Both are non-contact forces causing attraction and repulsion. Magnetic force arises from magnets and depends on poles; electrostatic from charged objects. Electrostatic forces involve electric charges, static or dynamic; magnetic forces involve magnetic fields and can influence moving charges.
Q9. What is the effect of gravitational force on projectile motion?
Gravity pulls projectiles down, slowing upward motion, stopping at peak height, and accelerating downwards, producing curved trajectories like thrown balls or arrows.
Q10. Describe how friction varies with surface types and its importance to design.

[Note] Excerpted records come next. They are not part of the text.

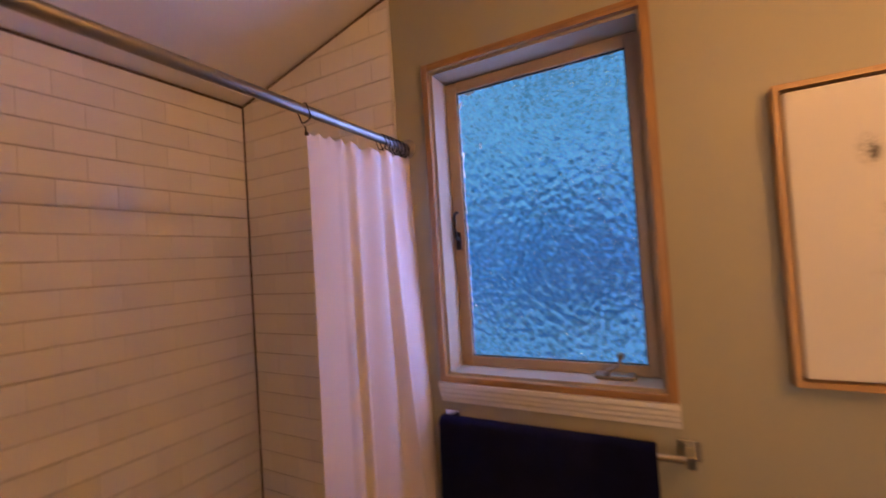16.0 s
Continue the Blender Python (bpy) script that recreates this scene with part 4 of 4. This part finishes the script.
for iy in range(8):
    for iz in range(11):
        cy, cz = PY1 - CELL * (iy + 0.5), 1.278 + CELL * (iz + 0.5)
        edge = iy in (0, 7) or iz in (0, 10)
        sgn = 1 if (iy + iz) % 2 == 0 else -1
        if not edge and iy % 3 == 2 and iz % 3 == 2:
            for k in range(8):
                leaf(cy, cz, 45 * k + 10, CELL * (0.62 if k % 2 else 0.50), 0.0115)
            lathe(bm, [(0, -0.030), (0.008, -0.029), (0.013, -0.022), (0.014, -0.002), (0, 0)], (HALL_E - 0.002, cy, cz), 10, "x")
            continue
        ry, rz = (0.033, 0.036) if edge else (0.046, 0.036)
        loop_ring(cy, cz, ry, rz, 0.0 if edge else sgn * math.pi / 4, sgn, 0.0096 if edge else 0.0110)
        if not edge:
            leaf(cy - 0.022, cz - sgn * 0.022, sgn * 40 + 20, 0.040, 0.0105)
            leaf(cy + 0.012, cz + sgn * 0.030, sgn * 100, 0.026, 0.0080)
for iz in range(11):
    leaf(PY1 - 0.014, 1.276 + CELL * iz, 20, 0.020, 0.008)
for iy in range(8):
    leaf(PY1 - CELL * iy, 1.290, 250, 0.020, 0.008)
leaf(PY1 - 0.022, 1.296, -40, 0.030, 0.013)
leaf(PY1 - 0.024, 1.298, 15, 0.028, 0.011)
part("carving", bm, carved, panel, smooth=True)

# ---- ceiling vent ----
vent = thing("ceiling_vent", (-1.0, -0.62, CEIL), "white slotted ceiling fan grille", "vent")
part("frame", boxed(-1.14, -0.88, -0.74, -0.50, CEIL - 0.012, CEIL - 0.0005, bevel=0.004), trim_paint, vent)
for k in range(7):
    part("slat", boxed(-1.12, -0.90, -0.72 + k * 0.030, -0.708 + k * 0.030, CEIL - 0.016, CEIL - 0.0122), trim_paint, vent)

# ---- floor register ----
register = thing("floor_register", (-0.140, -1.41, 0), "brown slotted floor register beside the vanity", "vent")
RG = (-0.220, -0.062, -1.462, -1.356)
bm = bmesh.new()
box(bm, RG[0], RG[1], RG[2], RG[2] + 0.018, 0.0005, 0.006, 0.002)
box(bm, RG[0], RG[1], RG[3] - 0.018, RG[3], 0.0005, 0.006, 0.002)
box(bm, RG[0], RG[0] + 0.018, RG[2] + 0.018, RG[3] - 0.018, 0.0005, 0.006, 0.002)
box(bm, RG[1] - 0.018, RG[1], RG[2] + 0.018, RG[3] - 0.018, 0.0005, 0.006, 0.002)
part("frame", bm, register_tan, register, "tan painted metal rim")
# dark plate in place of the shaded hole under the slats
part("duct_shade", boxed(RG[0] + 0.016, RG[1] - 0.016, RG[2] + 0.016, RG[3] - 0.016, 0.0004, 0.0012), toe_dark, register, "dark plate standing in for the shaded opening")
for k in range(9):
    xs = RG[0] + 0.026 + k * 0.0132
    part("slat", boxed(xs, xs + 0.004, RG[2] + 0.017, RG[3] - 0.017, 0.0012, 0.005), register_tan, register)

# ---- tile pieces, last ----
TL, TH, GAP, TT = 0.1524, 0.0764, 0.0004, 0.008
ROW = TH + 0.0024
wall_of = {o_.name: o_ for o_ in scene.objects}
piece_cache = {}


def piece_mesh(name, length, height, thick, mat, bev=0.0009):
    key = (name, round(length, 4), round(height, 4))
    if key not in piece_cache:
        bm = bmesh.new()
        l, h = length / 2, height / 2
        loft(bm, [[(-l, 0, -h), (l, 0, -h), (l, 0, h), (-l, 0, h)], [(-l, thick - bev, -h), (l, thick - bev, -h), (l, thick - bev, h), (-l, thick - bev, h)], [(-l + bev, thick, -h + bev), (l - bev, thick, -h + bev), (l - bev, thick, h - bev), (-l + bev, thick, h - bev)]])
        bmesh.ops.recalc_face_normals(bm, faces=bm.faces)
        me = bpy.data.meshes.new(name)
        bm.to_mesh(me)
        bm.free()
        me.materials.append(mat)
        piece_cache[key] = me
    return piece_cache[key]


def lay(parent, mesh, m):
    ob = new("tile", mesh)
    ob.parent = parent
    ob.matrix_local = m
    return ob


def tiled_wall(parent, start, along, out, length, top_at):
    """Courses of running bond. top_at(s): the wall's height at the distance s along it."""
    start, along, out = Vector(start), Vector(along), Vector(out)
    row, z = 0, start.z
    rot = Matrix((along, out, Vector((0, 0, 1)))).transposed().to_4x4()
    jit = random.Random(int(length * 100))
    while z < max(top_at(0), top_at(length)) - 0.01:
        s = -(TL + GAP) / 2 if row % 2 else 0.0
        while s < length - 0.004:
            a, c = max(s, 0.001), min(s + TL, length - 0.001)
            s += TL + GAP
            if c - a < 0.012:
                continue
            t0, t1 = top_at(a) - 0.003 - z, top_at(c) - 0.003 - z
            if max(t0, t1) < 0.008:
                continue
            if min(t0, t1) >= TH:
                me, h = piece_mesh("tile", c - a, TH, TT, tile_glaze), TH
                m = Matrix.Translation(start + along * ((a + c) / 2) + Vector((0, 0, z - start.z + h / 2)) + out * (jit.random() * 0.0005)) @ rot
                lay(parent, me, m)
            else:
                poly = [(a, 0.0), (c, 0.0)]
                h0, h1 = min(t0, TH), min(t1, TH)
                if h0 <= 0.004 or h1 <= 0.004:
                    k = a + (c - a) * (0 - t0) / (t1 - t0)
                    poly = [(a, 0.0), (k, 0.0), (a, max(h0, 0.004))] if t0 > t1 else [(k, 0.0), (c, 0.0), (c, max(h1, 0.004))]
                else:
                    poly += [(c, h1)]
                    if (t0 > TH) != (t1 > TH):
                        k = a + (c - a) * (TH - t0) / (t1 - t0)
                        poly += [(k, TH)]
                    poly += [(a, h0)]
                bm = bmesh.new()
                loft(bm, [[start + along * p + out * d + Vector((0, 0, z - start.z + q)) for p, q in poly] for d in (0.0, TT)])
                part("tile", bm, tile_glaze, parent)
        row += 1
        z += ROW


def slope_at(x):
    return SLOPE_LOW + (x - WEST) / (TUB_X - WEST) * (CEIL - SLOPE_LOW)


Z0 = 0.412 + 0.072
tiled_wall(wall_of["wall_west"], (WEST, -0.010, Z0), (0, -1, 0), (1, 0, 0), -TUB_END - 0.02, lambda s: SLOPE_LOW)
tiled_wall(wall_of["wall_north"], (TUB_X - 0.010, 0.0, Z0), (-1, 0, 0), (0, -1, 0), TUB_X - 0.010 - WEST - 0.010, lambda s: slope_at(TUB_X - 0.010 - s))
tiled_wall(wall_of["wall_tub_end"], (WEST + 0.010, TUB_END, Z0), (1, 0, 0), (0, 1, 0), TUB_X - 0.010 - WEST - 0.010, lambda s: slope_at(WEST + 0.010 + s))
# white flange band between the tub and the first course, and the grout bed behind the tiles
structure("tub_surround_band", boxed(WEST, WEST + 0.006, TUB_END, 0.0, 0.380, Z0 - 0.006), enamel, "smooth white band above the tub", "trim")
structure("tub_surround_band_far", boxed(WEST + 0.006, TUB_X - 0.010, -0.006, 0.0, 0.380, Z0 - 0.006), enamel, "smooth white band above the tub", "trim")
for nm, y0, y1 in (("grout_bed_far", -0.003, 0.0), ("grout_bed_end", TUB_END, TUB_END + 0.003)):
    bm = bmesh.new()
    loft(bm, [[(WEST, y, Z0 - 0.006), (TUB_X - 0.0095, y, Z0 - 0.006), (TUB_X - 0.0095, y, slope_at(TUB_X - 0.0095)), (WEST, y, slope_at(WEST))] for y in (y0, y1)])
    structure(nm, bm, grout, "brown grout between the white tiles", "trim")
structure("tile_edge_trim", boxed(TUB_X - 0.009, TUB_X - 0.002, -0.010, 0.0, 0.405, CEIL - 0.004, bevel=0.002), trim_paint, "white trim along the tile edge", "trim")

fl = wall_of["floor"]
FW, FLN = 0.303, 0.607
n_row = 0
x = EAST - 0.003
while x > WEST + 0.9 - 0.1:
    y = -0.002 + (0.305 if n_row % 2 else 0.0)
    while y > -2.4:
        y1, y0 = min(y, -0.002), max(y - FLN, -2.60)
        if y1 - y0 > 0.02:
            me = piece_mesh("floor_tile", FW, y1 - y0, 0.006, floor_mat, 0.0006)
            m = Matrix.Translation((x - FW / 2, (y0 + y1) / 2, -0.006)) @ Matrix(((1, 0, 0, 0), (0, 0, 1, 0), (0, 1, 0, 0), (0, 0, 0, 1)))
            lay(fl, me, m)
        y -= FLN + 0.0006
    x -= FW + 0.0006
    n_row += 1
structure("hall_floor", boxed(-2.6, 2.5, -6.0, -2.62, -0.006, -0.0005), floor_mat, "brown-grey hallway floor", "floor")

# dark sealant lines where the tiled walls meet each other, the tub and the ceiling
structure("caulk_corner", boxed(WEST + 0.008, WEST + 0.013, -0.013, -0.008, Z0, SLOPE_LOW), caulk, "dark sealant line in the tile corner", "trim")
structure("caulk_top", boxed(WEST + 0.001, WEST + 0.011, TUB_END + 0.01, -0.012, SLOPE_LOW - 0.009, SLOPE_LOW - 0.001), caulk, "dark sealant line under the sloped ceiling", "trim")
structure("caulk_tub", boxed(WEST + 0.001, WEST + 0.0095, TUB_END + 0.01, -0.012, Z0 - 0.0055, Z0 - 0.0005), caulk, "dark sealant line above the tub", "trim")
structure("caulk_tub_far", boxed(WEST + 0.0135, TUB_X - 0.011, -0.0095, -0.0005, Z0 - 0.0055, Z0 - 0.0005), caulk, "dark sealant line above the tub", "trim")
bm = bmesh.new()
loft(bm, [[(x, -0.011, slope_at(x) - 0.009), (x, -0.0005, slope_at(x) - 0.009), (x, -0.0005, slope_at(x) - 0.001), (x, -0.011, slope_at(x) - 0.001)] for x in (WEST + 0.0135, TUB_X - 0.0095)])
structure("caulk_slope", bm, caulk, "dark sealant line under the sloped ceiling", "trim")
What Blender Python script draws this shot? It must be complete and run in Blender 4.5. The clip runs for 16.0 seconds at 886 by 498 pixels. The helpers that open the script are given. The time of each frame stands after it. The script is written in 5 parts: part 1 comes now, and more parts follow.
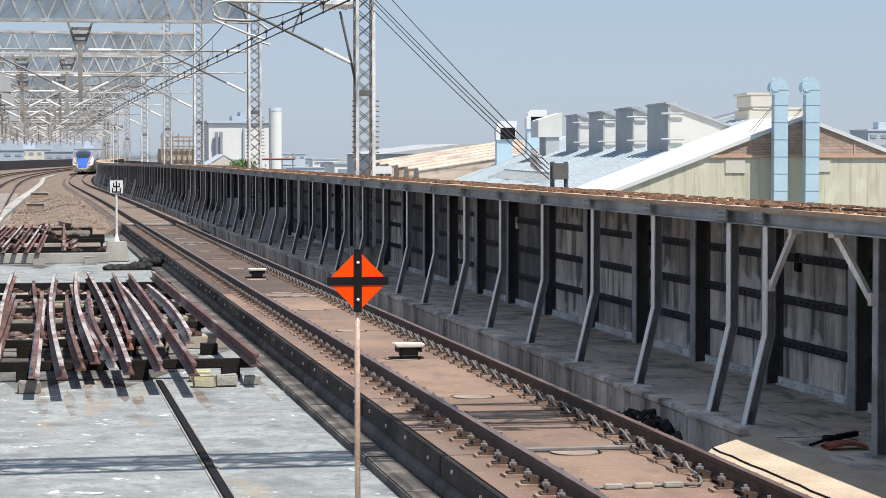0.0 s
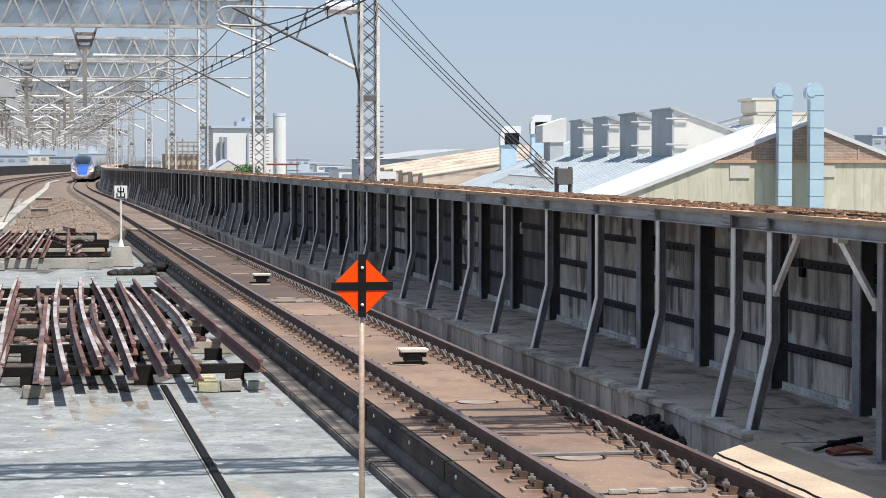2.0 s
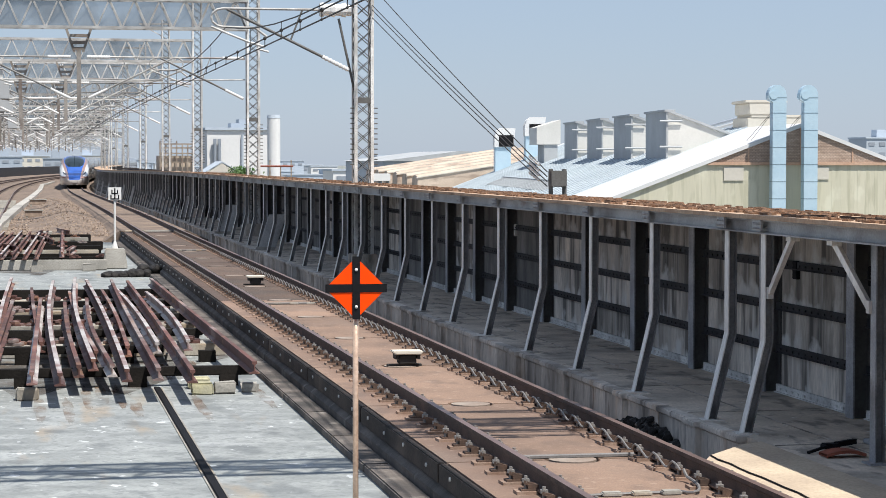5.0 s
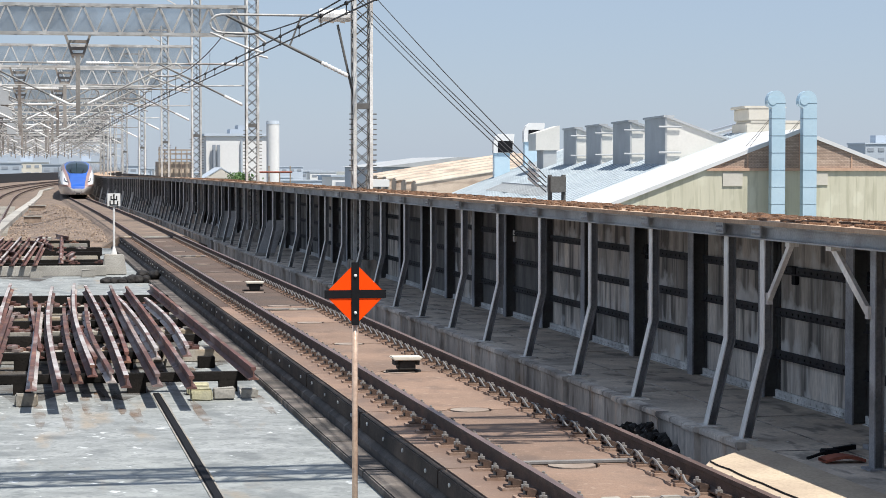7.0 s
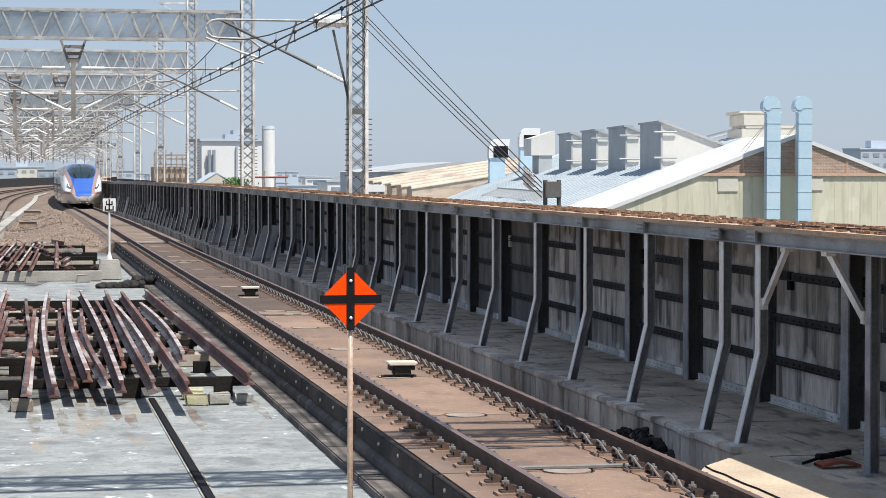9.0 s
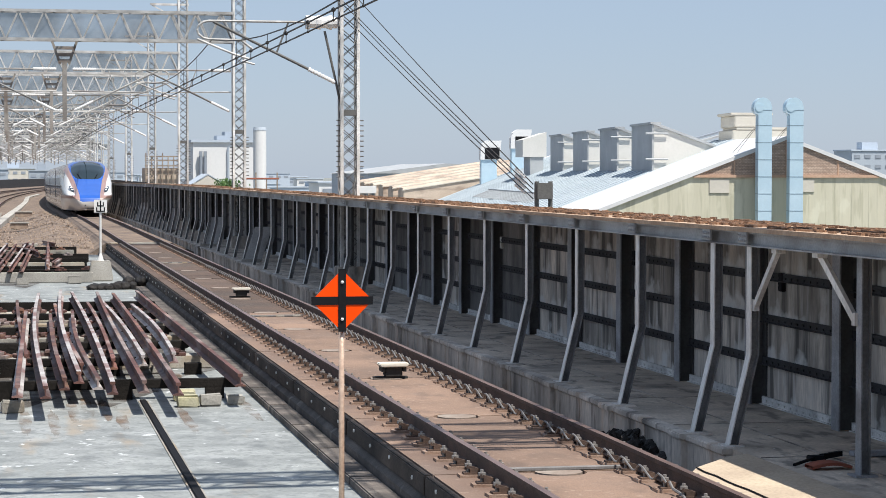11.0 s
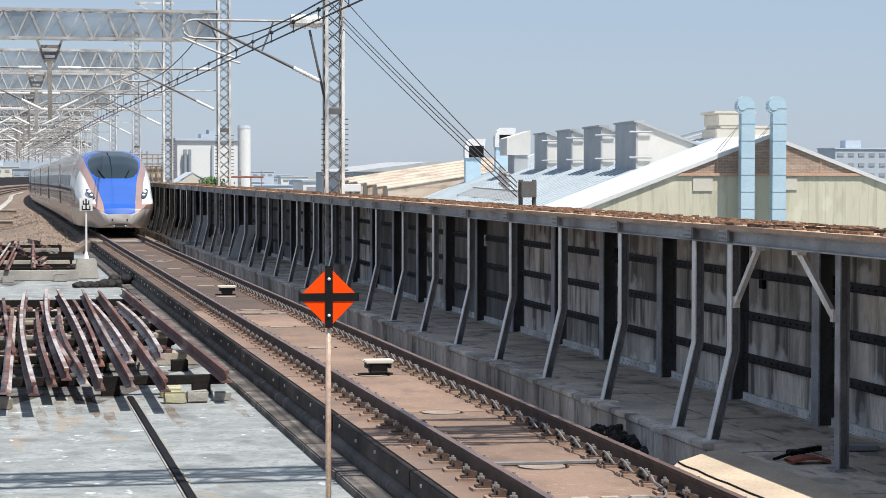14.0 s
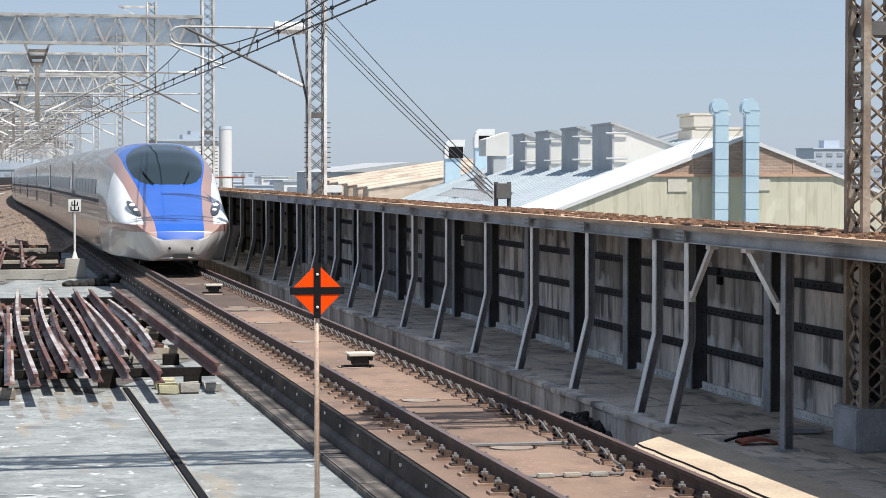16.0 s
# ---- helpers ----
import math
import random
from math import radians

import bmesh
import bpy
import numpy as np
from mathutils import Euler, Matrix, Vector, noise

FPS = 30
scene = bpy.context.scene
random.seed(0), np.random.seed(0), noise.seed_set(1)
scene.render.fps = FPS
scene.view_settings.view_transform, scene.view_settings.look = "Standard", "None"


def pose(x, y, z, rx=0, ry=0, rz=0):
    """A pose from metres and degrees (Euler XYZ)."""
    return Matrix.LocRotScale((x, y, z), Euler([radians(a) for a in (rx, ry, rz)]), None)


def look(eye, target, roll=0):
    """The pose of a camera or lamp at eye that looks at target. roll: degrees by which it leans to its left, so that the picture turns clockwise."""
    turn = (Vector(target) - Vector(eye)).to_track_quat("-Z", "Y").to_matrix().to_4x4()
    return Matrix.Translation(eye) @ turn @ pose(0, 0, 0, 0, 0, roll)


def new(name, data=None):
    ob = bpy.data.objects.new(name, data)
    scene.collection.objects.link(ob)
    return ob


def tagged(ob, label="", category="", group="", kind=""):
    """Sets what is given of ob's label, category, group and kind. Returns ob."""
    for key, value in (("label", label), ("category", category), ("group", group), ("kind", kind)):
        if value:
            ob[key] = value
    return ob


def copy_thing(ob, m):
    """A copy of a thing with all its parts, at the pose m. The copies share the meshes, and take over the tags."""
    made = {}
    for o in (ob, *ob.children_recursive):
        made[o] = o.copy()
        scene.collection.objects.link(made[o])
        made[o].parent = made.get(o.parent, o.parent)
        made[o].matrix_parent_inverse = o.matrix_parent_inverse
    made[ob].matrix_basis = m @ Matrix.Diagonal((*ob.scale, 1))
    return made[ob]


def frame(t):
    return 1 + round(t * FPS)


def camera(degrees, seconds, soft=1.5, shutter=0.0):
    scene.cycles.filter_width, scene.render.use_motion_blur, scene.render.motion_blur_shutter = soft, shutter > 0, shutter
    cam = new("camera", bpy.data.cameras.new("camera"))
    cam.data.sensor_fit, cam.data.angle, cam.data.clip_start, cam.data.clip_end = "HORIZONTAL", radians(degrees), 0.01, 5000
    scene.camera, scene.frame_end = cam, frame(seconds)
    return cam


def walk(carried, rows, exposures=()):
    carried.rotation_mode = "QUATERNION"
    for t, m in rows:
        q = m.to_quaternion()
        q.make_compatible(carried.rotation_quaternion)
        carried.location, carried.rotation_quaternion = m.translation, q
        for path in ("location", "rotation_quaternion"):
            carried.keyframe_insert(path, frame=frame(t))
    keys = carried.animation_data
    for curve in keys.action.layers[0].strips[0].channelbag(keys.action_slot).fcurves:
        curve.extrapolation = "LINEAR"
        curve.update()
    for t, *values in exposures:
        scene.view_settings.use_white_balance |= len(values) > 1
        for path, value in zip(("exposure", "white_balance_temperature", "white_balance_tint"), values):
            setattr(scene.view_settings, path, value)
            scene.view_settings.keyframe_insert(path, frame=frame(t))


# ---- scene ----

Rough surfaces produce more friction; smooth ones less. Designers engineer surfaces to increase friction where needed (tires) or reduce for efficiency (aircraft wings). Understanding friction helps improve safety, energy consumption, and mechanical durability.
Q11. How does buoyant force affect the apparent weight of objects in fluids?
Buoyant force acts upward, reducing the apparent weight of objects submerged. This explains why objects feel lighter in water and can sometimes float if the force balances weight.
Q12. Discuss the practical applications of static electricity in everyday life.
Static electricity causes sparks, attracts dust, used in photocopiers, inkjet printers, and electrostatic precipitators to clean air. However, it can also cause shocks or damage electronic circuits.
Q13. What are the consequences of ignoring friction in machines?
Ignoring friction leads to overheating, wear and tear, loss of energy, and mechanical failure. Controlling friction with lubricants or surface treatment is essential for machine longevity and performance.
Q14. Explain the gravitational force and its role in the solar system.
Gravity attracts all masses, keeping planets in orbit around the Sun, moons around planets, and governs motion of objects on Earth, essential for life.
Q15. How do different types of forces contribute to mobility in living beings?
Muscular forces generate movement and strength, friction provides grip and balance, while non-contact forces like magnetic aren’t involved. Together they enable complex activities like running, climbing, flying.